Attention Spans Are Shrinking: What That Means for Your Content Strategy
Let’s start with a moment of honesty.
The other day, I found myself digging through some old bookmarks.
Not random links or saved tweets—but long-form articles, essays, and deep reads I actually sat with. I didn’t skim them. I didn’t save them for “later” only to forget. I read them. Fully.
And that’s when it hit me:
I don’t do that much anymore.
From Readers to Scanners
At some point, I stopped truly reading content—and started scanning it.
I wasn’t looking for perspective or storytelling anymore. I was searching for the shortcut.
The tactic.
The template.
The quick win.
And I’m not the only one.
The Numbers Don’t Lie
According to the American Psychological Association, just a few years ago we could spend 2.5 minutes focusing on a screen before shifting our attention.
Today? That window has shrunk to 47 seconds.
Let’s zoom out further:
In 2000, the average human attention span was 12 seconds
In 2024, it’s 8.25 seconds
That’s less than a goldfish
(Source: APA, Arista Recovery, Golden Steps ABA)
It’s no wonder most people never make it past the second paragraph of an article or video.
We don’t browse anymore.
We hunt.
Welcome to the TikTok-ification of Content
We’ve been conditioned—consciously or not—to expect rapid rewards.
One screen. One insight. Swipe. Repeat.
This isn’t just a social media thing. It’s a societal shift.
And it’s affecting everything:
How people consume blogs
How they watch videos
How they open (or don’t open) emails
Even how they shop and make decisions
The bar for engagement hasn’t just risen—it’s been replaced by a stopwatch.
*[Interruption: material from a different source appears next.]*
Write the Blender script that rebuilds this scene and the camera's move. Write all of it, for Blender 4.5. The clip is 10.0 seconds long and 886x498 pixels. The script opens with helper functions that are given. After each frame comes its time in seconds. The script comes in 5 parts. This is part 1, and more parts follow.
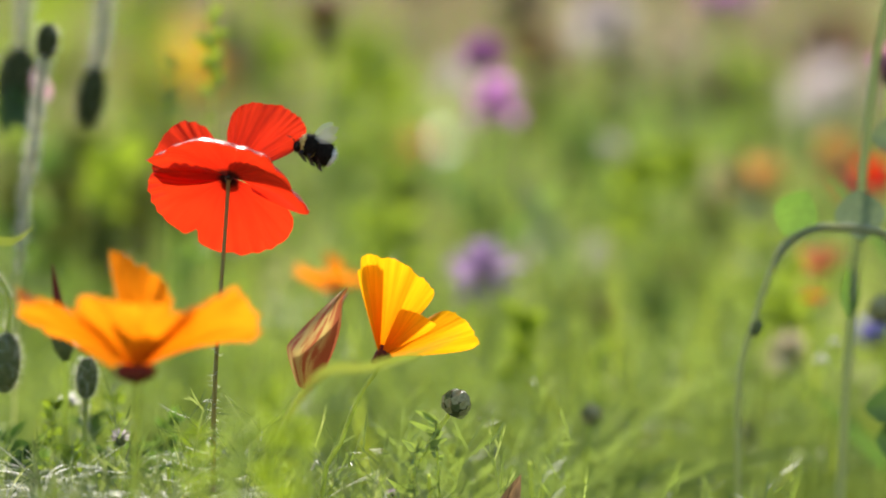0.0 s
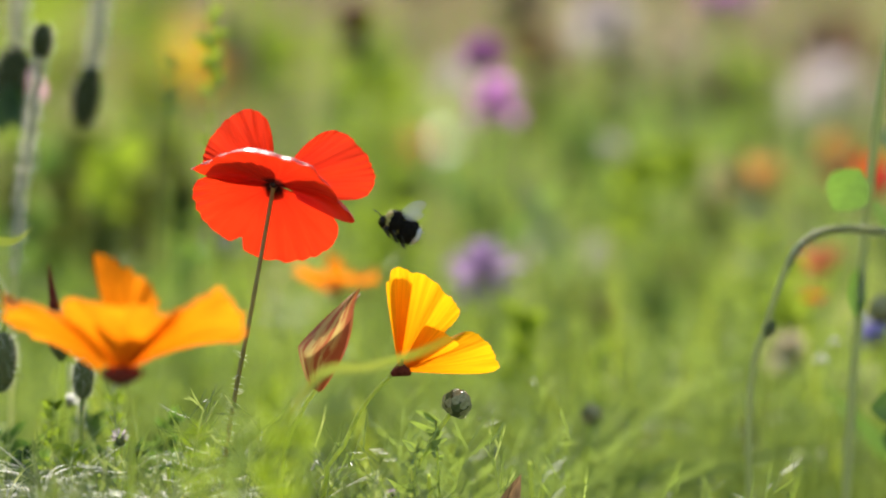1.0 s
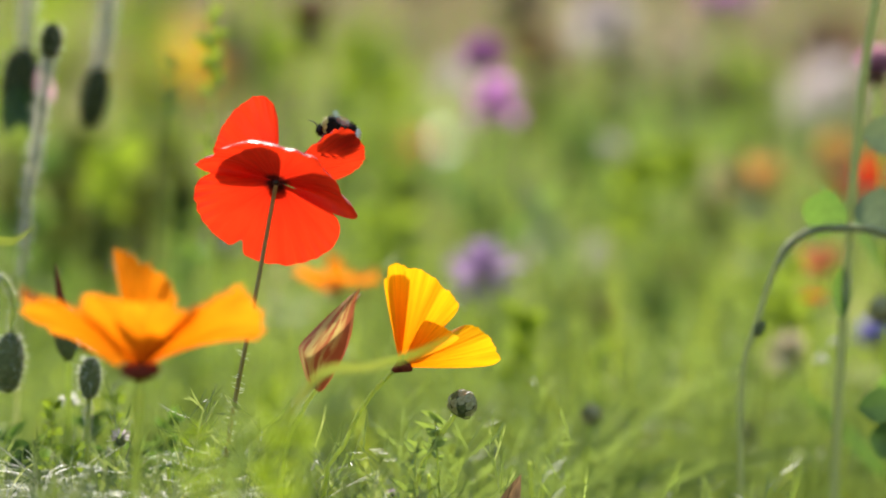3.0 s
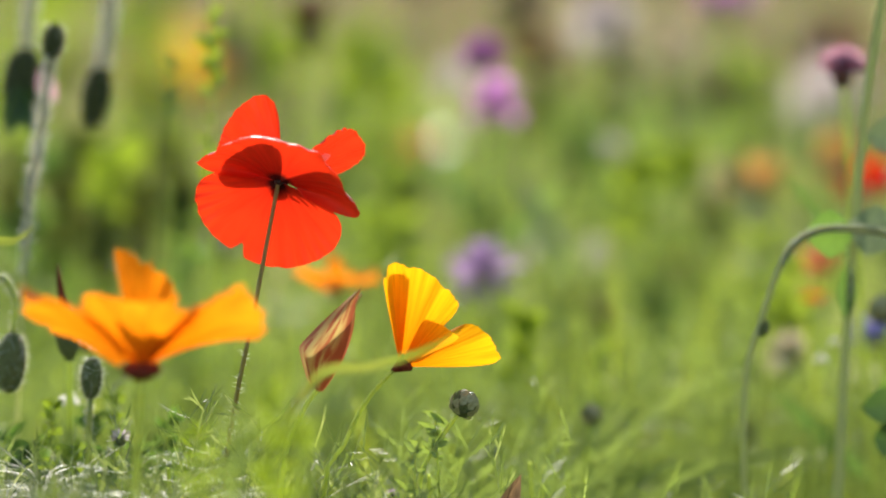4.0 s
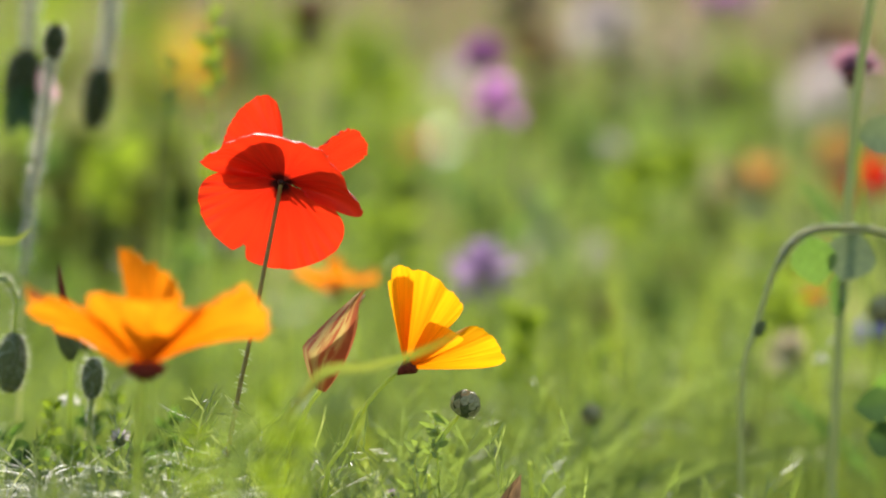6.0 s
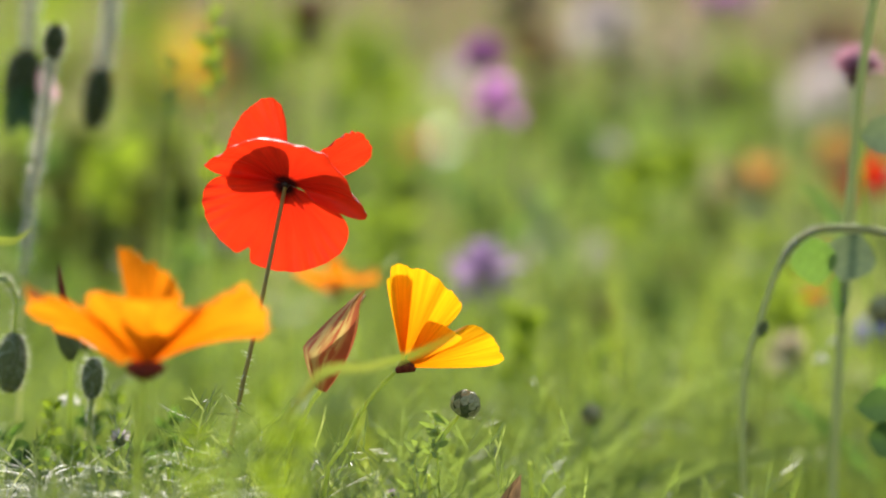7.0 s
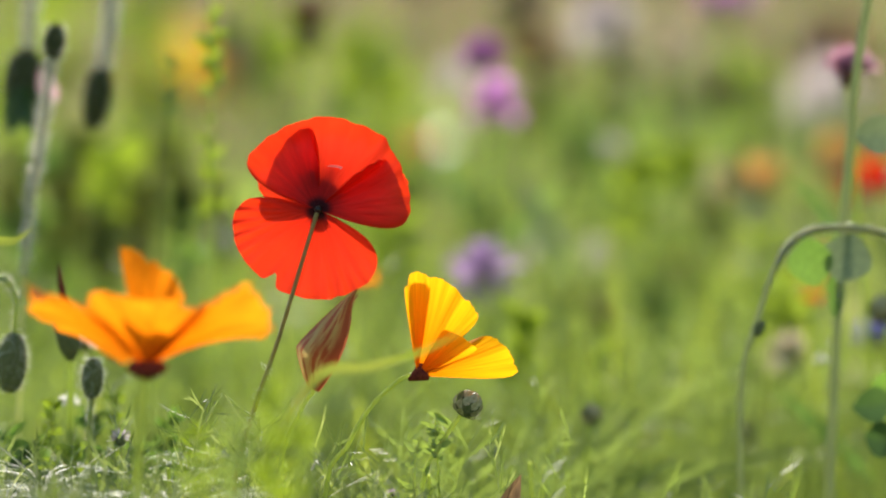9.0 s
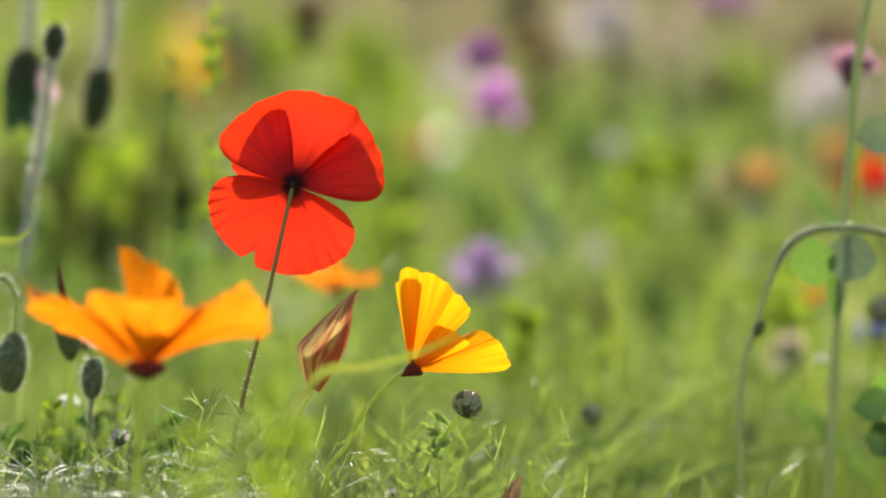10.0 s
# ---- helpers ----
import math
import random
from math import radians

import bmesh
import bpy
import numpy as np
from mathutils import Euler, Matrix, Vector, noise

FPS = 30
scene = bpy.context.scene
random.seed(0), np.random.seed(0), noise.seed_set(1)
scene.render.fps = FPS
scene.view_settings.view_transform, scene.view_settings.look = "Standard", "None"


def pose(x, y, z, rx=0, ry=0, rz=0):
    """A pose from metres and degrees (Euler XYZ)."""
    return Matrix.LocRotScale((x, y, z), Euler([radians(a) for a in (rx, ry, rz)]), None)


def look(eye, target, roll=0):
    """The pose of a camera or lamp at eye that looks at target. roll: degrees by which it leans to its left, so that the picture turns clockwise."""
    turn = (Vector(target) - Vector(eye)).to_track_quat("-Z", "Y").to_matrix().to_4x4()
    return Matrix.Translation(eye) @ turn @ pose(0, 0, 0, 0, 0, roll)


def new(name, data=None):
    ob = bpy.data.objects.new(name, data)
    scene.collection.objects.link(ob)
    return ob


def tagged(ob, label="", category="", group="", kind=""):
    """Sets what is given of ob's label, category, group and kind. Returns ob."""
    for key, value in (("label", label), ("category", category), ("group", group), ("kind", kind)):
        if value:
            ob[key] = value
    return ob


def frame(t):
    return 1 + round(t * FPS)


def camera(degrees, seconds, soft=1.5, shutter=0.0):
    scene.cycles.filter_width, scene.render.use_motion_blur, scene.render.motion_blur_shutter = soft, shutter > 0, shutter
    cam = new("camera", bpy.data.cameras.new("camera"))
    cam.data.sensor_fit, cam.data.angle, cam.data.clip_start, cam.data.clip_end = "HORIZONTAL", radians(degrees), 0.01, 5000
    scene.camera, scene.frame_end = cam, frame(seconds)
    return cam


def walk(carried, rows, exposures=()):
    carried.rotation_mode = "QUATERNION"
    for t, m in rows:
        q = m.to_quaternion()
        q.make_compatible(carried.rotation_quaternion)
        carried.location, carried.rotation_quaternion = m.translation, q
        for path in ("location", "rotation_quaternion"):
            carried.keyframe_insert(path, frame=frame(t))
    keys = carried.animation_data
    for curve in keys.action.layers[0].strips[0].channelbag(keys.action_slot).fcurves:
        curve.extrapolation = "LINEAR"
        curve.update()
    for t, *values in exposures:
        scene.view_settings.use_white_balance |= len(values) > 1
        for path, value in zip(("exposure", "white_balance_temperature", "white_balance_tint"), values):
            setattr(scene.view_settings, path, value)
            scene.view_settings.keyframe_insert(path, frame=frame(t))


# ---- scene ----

Why This Matters for Creators and Brands
Here’s the uncomfortable truth:
It doesn’t matter how good your content is if it takes too long to make a point.
You can have:
The smartest strategy
The most elegant design
The deepest research
But if you don’t hook attention fast—and deliver clear, tight insights—your audience is gone before you even hit the “why it matters” section.
That’s not a knock on people.
It’s just the reality we’re working in.
Don’t Just “Offer Value.” Deliver Wins—Fast.
You’ve heard it a hundred times: “Offer value.”
But in this attention-starved environment, that’s not enough.
You need to deliver wins.
Quickly. Clearly. Repeatedly.
That means:
Lead with the insight, not the build-up
Trim the fat from your messaging
Answer the question before your reader asks it
Use formatting (like this!) to guide scanning eyes
Design for dopamine—small wins, fast feedback, tight loops
When your content gives someone a takeaway they can use immediately, they’re far more likely to:
Remember it
Share it
Come back for more
What "Tight Insights" Look Like
Let’s break it down with an example.
Before (traditional style):
“As digital marketing continues to evolve in today’s fast-paced online environment, brands must be more intentional about how they position themselves across platforms to maintain visibility and trust.”
After (tight insight):
“If your content doesn’t land in 8 seconds, your audience is gone. Period.”
See the difference? One meanders. The other punches.
Tight insights:
Respect the reader’s time
Hit harder and stick longer
Are more likely to be remembered, reposted, or reshared
This Isn’t the End of Long-Form—It’s the Evolution of It
Let’s be clear: Long-form content still works.
In fact, it can outperform short-form if it’s structured for speed.
It just needs to feel like short-form.
That means:
Bite-sized sections
Clear subheadings
Scannable takeaways
Media, quotes, or visuals to break things up
You're not writing a wall of text. You're building a path of breadcrumbs your reader can follow, no matter where they start or how far they go.
Final Thoughts: Content That Wins in the Scroll Era
We’re creating in a world where:
Attention is scarce
Distraction is default
And dopamine is currency
So here’s the bottom line:
If your content is too slow to get to the point, no one sticks around to care.
That’s not negativity. That’s strategy.
So stop obsessing over “adding value” in theory.
Deliver real wins. Fast.
The tighter the insight, the more it lands—and the longer it lasts.
That’s what’s working in content right now.
And if the trend continues, it’s what will keep working tomorrow.